Originally published on Thu July 24, 2014 7:55 am
Believe it or not, the state of Texas needs to spend money every year just to maintain current and ever-growing levels of traffic.
The Texas Department of Transportation needs at least $4 to 5 billion in additional funds to maintain roads and keep traffic from getting worse. In November, Texans will take to the polls to decide the fate of the agency's request via a constitutional amendment for the roadway funding.
While the sticker shock of that may not sit well with some, a new study says shaky infrastructure has an annual statewide cost of over $25 billion and Austin drivers an average of $1,700 a year.
The report from the Washington D.C. based transportation group TRIP studied conditions of Texas roads, including congestion levels…and put a dollar figure to it. The group's Carolyn Kelly says it ain't cheap.
"Texas roads and bridges that are deficient, congested or that lack desirable safety features cost the state's drivers in excess of $25 billion each year," Kelly says. "Here in the Austin area, the average driver loses nearly $1,700 each year as a result of driving on roads that are deteriorated, congested and not as safe as they could be."
But some help could be on the way this fall. In November, voters will have the chance to approve a constitutional amendment that allows half of the oil and gas severance tax collected for the state's rainy day fund to be diverted to TxDOT. El Paso State Rep. Joe Pickett says the state needs the money now.
"If we split that other half, it would be an immediate, and immediate infusion of somewhere around $1.4 billion a year in cash to help the transportation needs in the state of Texas."

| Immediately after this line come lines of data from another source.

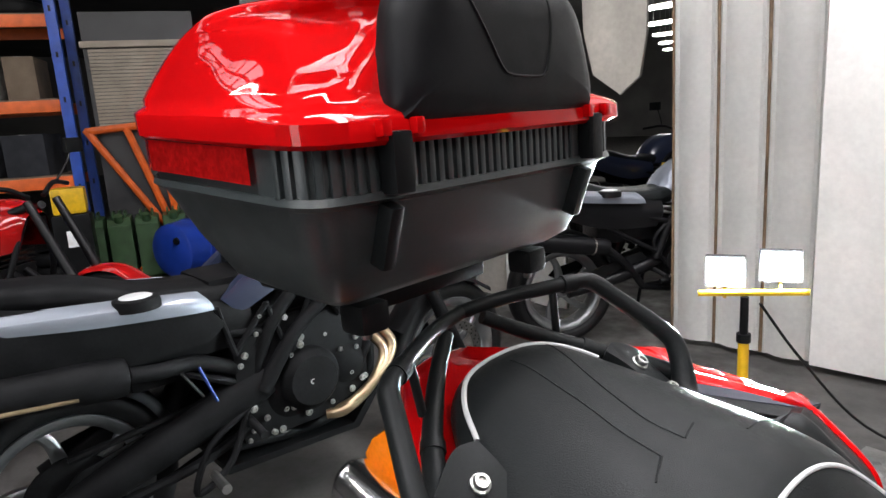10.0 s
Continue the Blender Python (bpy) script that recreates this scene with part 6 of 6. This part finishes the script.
for side in (-1, 1):
    part("tail_body", slab([(-0.45, 0.90), (-0.36, 0.87), (-0.10, 0.845), (0.20, 0.82), (0.42, 0.785), (0.46, 0.73), (0.40, 0.685), (0.20, 0.675), (-0.10, 0.70), (-0.34, 0.77), (-0.46, 0.85)], side * 0.165, side * 0.195, 0.012), BLACKP, gs, "black tail panel below the silver trim")
    part("swing_arm_beam", tube([(-0.04, side * 0.125, 0.30), (0.15, side * 0.13, 0.36), (0.40, side * 0.135, 0.44), (0.58, side * 0.13, 0.50)], [0.045, 0.058, 0.062, 0.065], n=14), BLACK, gs)
    part("frame_spar", tube([(1.10, side * 0.08, 0.96), (0.92, side * 0.17, 0.80), (0.70, side * 0.185, 0.66), (0.55, side * 0.18, 0.48)], [0.026, 0.024, 0.024, 0.028], n=12), BLACK, gs)
    zig = [(0.98, 0.86), (0.86, 0.66), (0.78, 0.80), (0.66, 0.56), (0.60, 0.76), (0.48, 0.62), (0.44, 0.78)]
    for p, q in zip(zig, zig[1:]):
        part("trellis_tube", tube([(p[0], side * 0.178, p[1]), (q[0], side * 0.172, q[1])], 0.0105, n=8, seg=2), BLACK, gs)
    part("footrest_loop", tube([(0.52, side * 0.17, 0.50), (0.42, side * 0.20, 0.30), (0.30, side * 0.20, 0.235), (0.36, side * 0.20, 0.37), (0.50, side * 0.18, 0.44)], 0.011, n=8), BLACK, gs)
    part("rider_peg", tube([(0.36, side * 0.19, 0.27), (0.355, side * 0.30, 0.268)], [0.014, 0.016], n=8, seg=2), ALU, gs)
    for k, (x, z) in enumerate(((0.98, 0.62), (0.94, 0.60))):
        part("header_pipe", tube([(x, side * 0.10, z), (x + 0.10, side * 0.16, z - 0.12), (x + 0.02, side * 0.185, 0.40 - 0.03 * k), (x - 0.10, side * 0.19, 0.335 - 0.02 * k), (x - 0.16, side * 0.16, 0.31)], 0.019, n=12), HEADER, gs, "heat-tinted header pipe")
    part("tank_shroud", loft([[(0.62, side * 0.165, 0.93), (0.76, side * 0.215, 1.02), (0.94, side * 0.245, 1.07), (1.12, side * 0.22, 1.02), (1.20, side * 0.15, 0.90)], [(0.64, side * 0.18, 0.90), (0.78, side * 0.235, 0.965), (0.95, side * 0.265, 1.00), (1.08, side * 0.24, 0.95), (1.14, side * 0.17, 0.86)], [(0.66, side * 0.175, 0.87), (0.78, side * 0.225, 0.915), (0.94, side * 0.25, 0.945), (1.03, side * 0.23, 0.88), (1.06, side * 0.17, 0.76)]], 30, 14, thick=0.005), GSGREY, gs, "silver curved tank shroud")
    fan = part("radiator_fan", lathe([(0.125, -0.012), (0.138, -0.012), (0.138, 0.012), (0.125, 0.012), (0.125, -0.012)], (0.90, side * 0.20, 0.815), n=36), BLACK, gs, "round black fan cowl")
    part("fan_hub", lathe([(0, -0.012), (0.03, -0.012), (0.034, 0.0), (0.034, 0.01), (0, 0.01)], (0.90, side * 0.20, 0.815), n=20), BLACK, fan)
    for k in range(6):
        a = k * math.pi / 3 + 0.2
        part("fan_blade", tube([(0.90 + 0.03 * math.cos(a), side * 0.20, 0.815 + 0.03 * math.sin(a)), (0.90 + 0.128 * math.cos(a), side * 0.20, 0.815 + 0.128 * math.sin(a))], 0.009, n=8, seg=2), BLACK, fan)
    part("knee_panel", slab([(0.46, 0.80), (0.60, 0.90), (0.72, 0.985), (0.74, 0.90), (0.66, 0.80), (0.52, 0.74)], side * 0.12, side * 0.165, 0.012), BLUEBLK, gs)
    part("crankcase_cover", lathe([(0, -0.225), (0.085, -0.22), (0.10, -0.205), (0.11, -0.19), (0.112, -0.12)] if side < 0 else [(0, 0.225), (0.085, 0.22), (0.10, 0.205), (0.11, 0.19), (0.112, 0.12)], (0.72, 0, 0.47), n=32), DARK, gs)
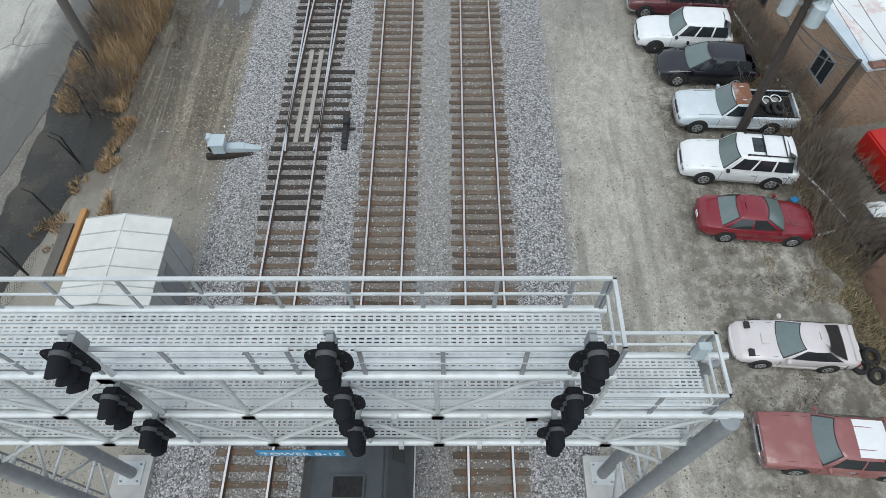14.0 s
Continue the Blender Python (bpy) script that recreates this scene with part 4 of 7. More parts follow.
# truss webs on both faces
for y in (GS, GN):
    for za, zb, xe in ((LV[1], LV[2], 2.6), (LV[0], LV[1], 4.9)):
        x, up = X0 + 0.3, True
        while x + 1.75 <= xe + 0.2:
            part("web_post", cyl(B(), (x, y, za), (x, y, zb), 0.042, 0.042, 8), "galv", gan, smooth=True)
            p, q = ((x, y, za + 0.05), (x + 1.75, y, zb - 0.05)) if up else ((x, y, zb - 0.05), (x + 1.75, y, za + 0.05))
            part("web_diagonal", cyl(B(), p, q, 0.04, 0.04, 8), "galv", gan, smooth=True)
            for pt in (p, q):
                part("gusset", box(B(), pt[0] - 0.11, pt[0] + 0.11, y - 0.09, y - 0.075, pt[2] - 0.08, pt[2] + 0.08), "galv", gan)
            x += 1.75
            up = not up
        part("web_post", cyl(B(), (xe, y, za), (xe, y, zb), 0.045, 0.045, 8), "galv", gan, smooth=True)
for x in (-1.0, 0.05):
    for z in (LV[0], LV[1]):
        part("splice", box(B(), x - 0.05 + (0.6 if x > 0 else 0), x + 0.05 + (0.6 if x > 0 else 0), GS - 0.12, GS - 0.02, z - 0.14, z + 0.14), "galv", gan)
px = [-13.4 + 1.18 * i for i in range(14)]
handrail(X0, 2.52, GN, LV[2], [x for x in px if x < 2.4] + [2.46])
handrail(X0, -6.55, GS, LV[2], [-13.1, -11.8, -10.5, -9.2, -7.9, -6.6])
handrail(-5.5, -2.3, GS, LV[2], [-5.45, -4.2, -2.95, -2.35])
handrail(-1.35, 1.95, GS, LV[2], [-1.30, -0.08, 1.15, 1.9])
for x, z, y0, y1 in ((2.54, LV[2], GS, GN), (4.82, LV[1], GS, GN)):
    part("end_rail", box(B(), x - 0.03, x + 0.03, y0, y1, z + 1.05, z + 1.10), "galv", gan)
    part("end_rail", box(B(), x - 0.02, x + 0.02, y0, y1, z + 0.55, z + 0.585), "galv", gan)
    for y in (y0, y1):
        part("rail_post", box(B(), x - 0.03, x + 0.03, y - 0.03, y + 0.03, z, z + 1.1), "galv_dark", gan)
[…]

He says that amount of money would be a big help for TxDOT, but he admits it's not enough. He says state lawmakers will need to do more in the 2015 legislative session to fund even more road projects.
Brandon Janes is chair of Transportation Advocates of Texas, a nonprofit made up of local governments, mobility coalitions and economic development groups. He'll be advocating for whatever changes will help send more money or freedom to local governments.
"There may be some additional movement on additional state revenue on a state-wide basis. But it's not going to be a big number," Janes says. "So you also have to add to that the unshackling of the counties and cities to be able to have more flexibility in how they fund their projects. And hopefully it will be a combination of both."
But, honestly, he's only expecting modest gains on both fronts.